3. The sheet supply device according to claim 1, wherein said second separation unit includes a transportation roller and a separation roller pressed against with each other, said first separation unit being disposed at a position above a straight line between a first point and a second point, said first contact point being a contact point between the transportation roller and the separation roller, said second point being a contact point between the sheet supply member and the medium.

4. The sheet supply device according to claim 1, wherein said first separation unit includes a first inclined portion for abutting against the medium and a transportation guide facing the first inclined portion, said first inclined portion and the transportation guide forming a transportation path.

5. The sheet supply device according to claim 4, wherein said first inclined portion is arranged away from the transportation guide by a distance greater than a maximum thickness of the medium capable of being supplied and smaller than three times the maximum thickness.

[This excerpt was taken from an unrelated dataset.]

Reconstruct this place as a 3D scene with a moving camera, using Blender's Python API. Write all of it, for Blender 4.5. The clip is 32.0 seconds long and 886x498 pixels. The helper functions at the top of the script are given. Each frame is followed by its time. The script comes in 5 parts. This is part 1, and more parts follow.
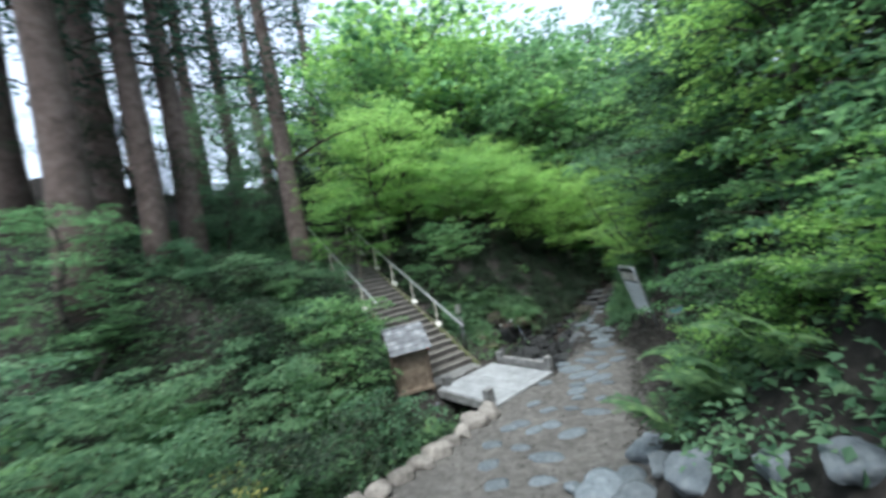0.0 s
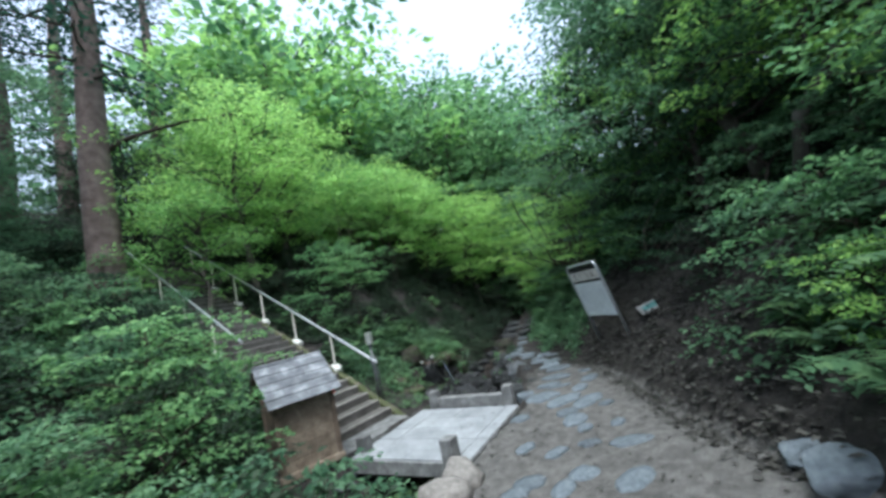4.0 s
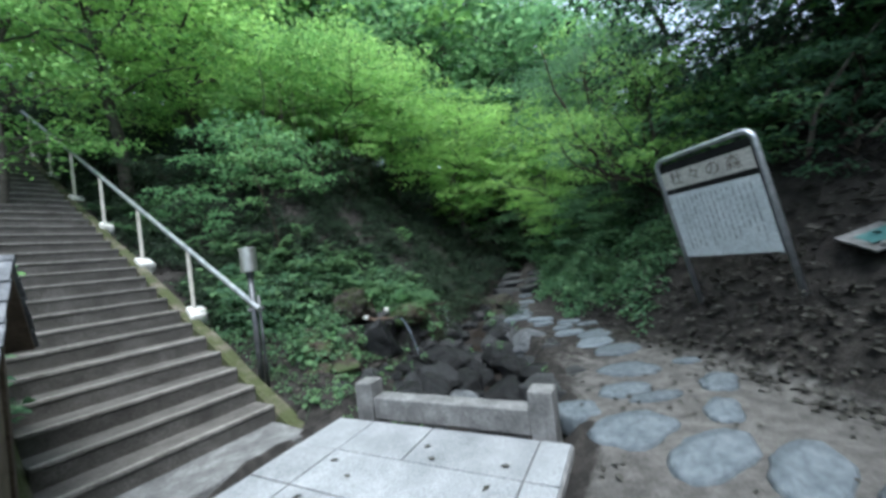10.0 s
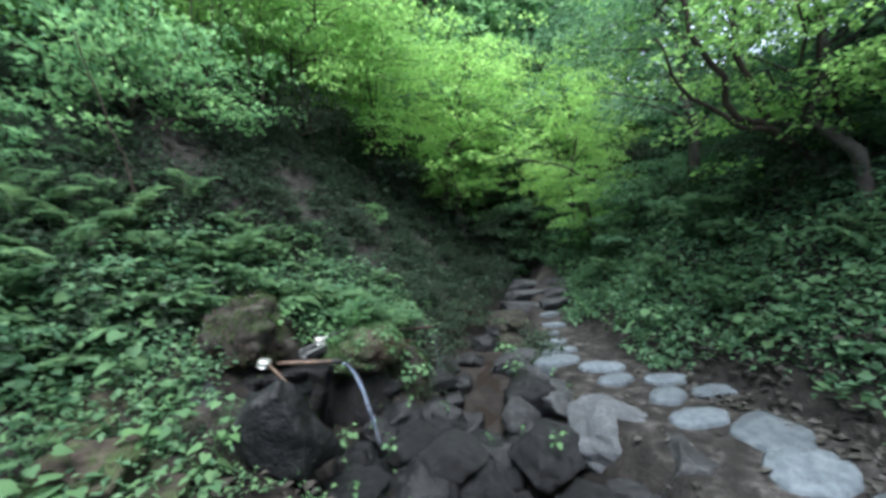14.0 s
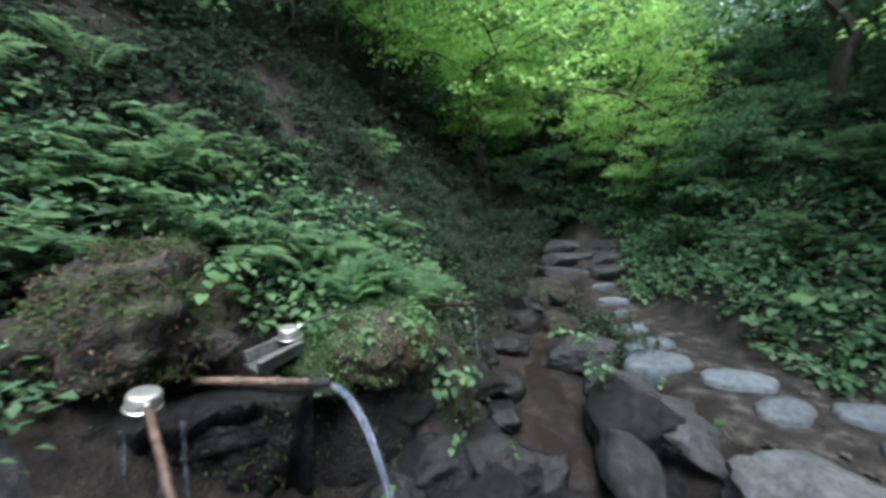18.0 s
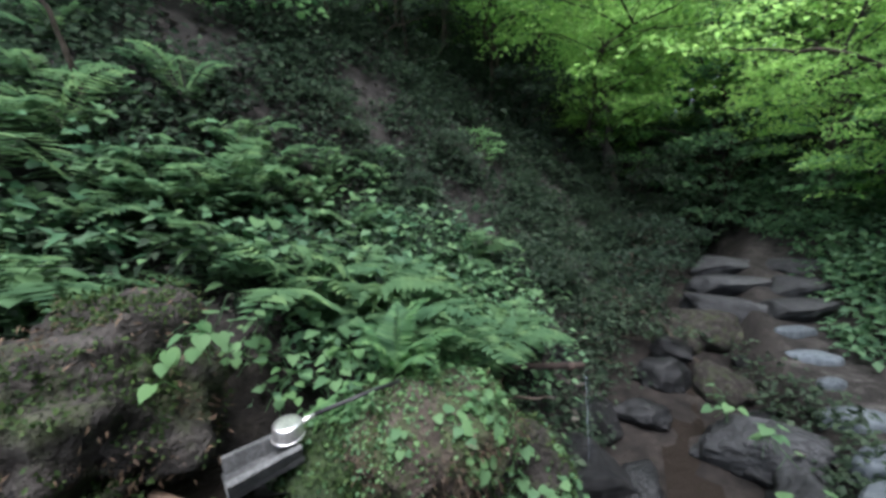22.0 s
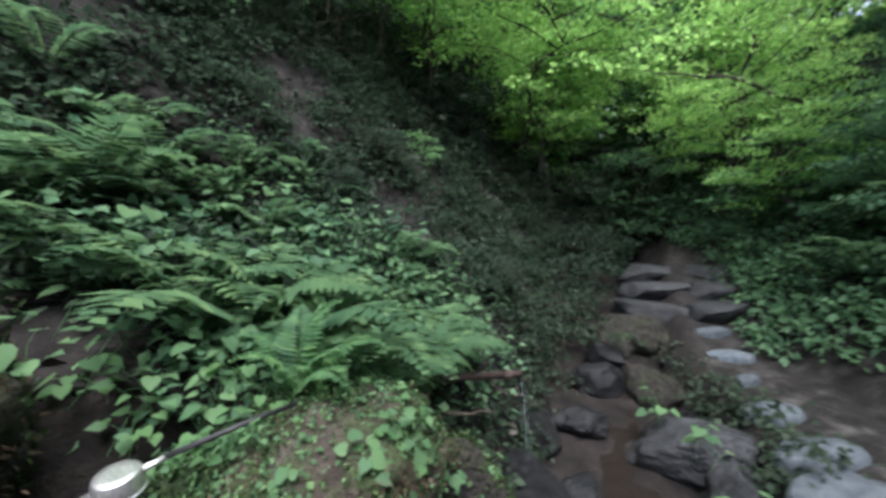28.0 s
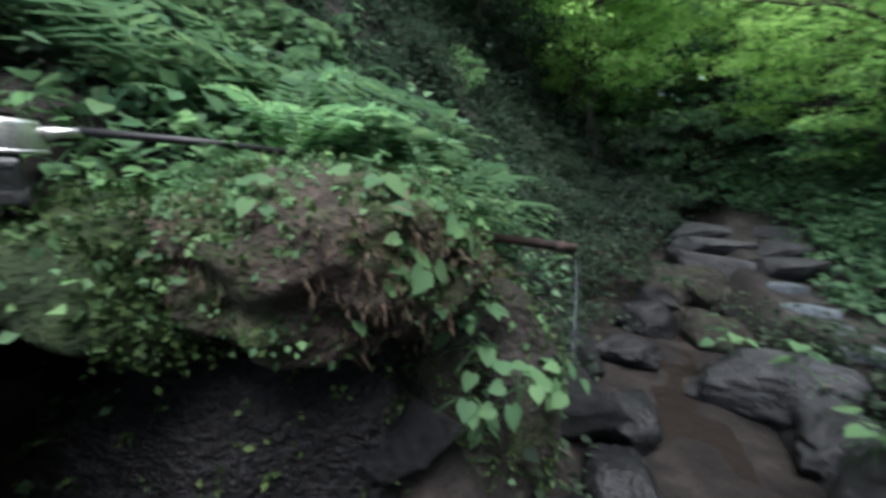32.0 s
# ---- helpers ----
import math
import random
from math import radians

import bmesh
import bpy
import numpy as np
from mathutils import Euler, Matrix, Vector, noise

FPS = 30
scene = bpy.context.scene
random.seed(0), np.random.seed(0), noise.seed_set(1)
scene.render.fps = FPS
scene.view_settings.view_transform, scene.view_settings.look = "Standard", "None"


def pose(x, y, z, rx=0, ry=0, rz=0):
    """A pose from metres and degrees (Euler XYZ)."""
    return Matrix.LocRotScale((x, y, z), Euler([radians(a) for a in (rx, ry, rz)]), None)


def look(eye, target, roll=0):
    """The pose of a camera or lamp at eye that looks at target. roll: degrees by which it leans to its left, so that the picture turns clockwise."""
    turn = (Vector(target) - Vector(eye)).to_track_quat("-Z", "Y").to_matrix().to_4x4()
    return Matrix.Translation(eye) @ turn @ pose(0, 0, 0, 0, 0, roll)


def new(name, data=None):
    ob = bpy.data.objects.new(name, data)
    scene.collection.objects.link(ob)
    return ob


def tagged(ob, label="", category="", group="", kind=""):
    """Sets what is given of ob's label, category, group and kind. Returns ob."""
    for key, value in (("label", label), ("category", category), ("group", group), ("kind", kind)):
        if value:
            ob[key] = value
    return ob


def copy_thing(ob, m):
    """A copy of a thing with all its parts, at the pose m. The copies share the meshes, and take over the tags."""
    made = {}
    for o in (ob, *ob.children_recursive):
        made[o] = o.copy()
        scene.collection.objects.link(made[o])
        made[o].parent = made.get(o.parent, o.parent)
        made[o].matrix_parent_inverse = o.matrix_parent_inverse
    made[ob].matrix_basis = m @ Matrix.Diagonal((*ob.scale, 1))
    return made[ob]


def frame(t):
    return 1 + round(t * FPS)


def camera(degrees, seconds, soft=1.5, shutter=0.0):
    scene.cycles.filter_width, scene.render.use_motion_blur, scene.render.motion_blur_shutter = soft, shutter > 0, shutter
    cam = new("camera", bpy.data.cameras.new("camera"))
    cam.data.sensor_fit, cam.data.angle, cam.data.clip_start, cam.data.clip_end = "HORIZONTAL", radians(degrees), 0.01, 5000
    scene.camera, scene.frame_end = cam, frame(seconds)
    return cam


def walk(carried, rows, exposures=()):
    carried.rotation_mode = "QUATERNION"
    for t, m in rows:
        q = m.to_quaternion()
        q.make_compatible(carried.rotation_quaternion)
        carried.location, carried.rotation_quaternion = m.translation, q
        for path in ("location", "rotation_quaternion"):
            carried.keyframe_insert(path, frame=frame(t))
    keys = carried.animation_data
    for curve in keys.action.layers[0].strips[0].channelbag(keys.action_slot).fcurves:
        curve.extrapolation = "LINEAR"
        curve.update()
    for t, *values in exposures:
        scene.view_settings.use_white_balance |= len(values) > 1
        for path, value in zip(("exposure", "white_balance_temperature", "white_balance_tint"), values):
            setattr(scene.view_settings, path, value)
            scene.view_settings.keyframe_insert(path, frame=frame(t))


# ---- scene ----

6. The sheet supply device according to claim 4, wherein said second separation unit includes a transportation roller and a separation roller pressed against with each other, said transportation guide including a second inclined portion inclined toward a contact point between the transportation roller and the separation roller.

7. The sheet supply device according to claim 6, wherein said transportation guide includes a horizontal portion facing the first inclined portion and extending substantially in a horizontal direction, a second inclined portion inclined toward the contact point, and a curved portion formed between the horizontal portion and the second inclined portion.

8. An image forming apparatus comprising the sheet supply device according to claim 1 and an image forming unit for forming an image on the medium.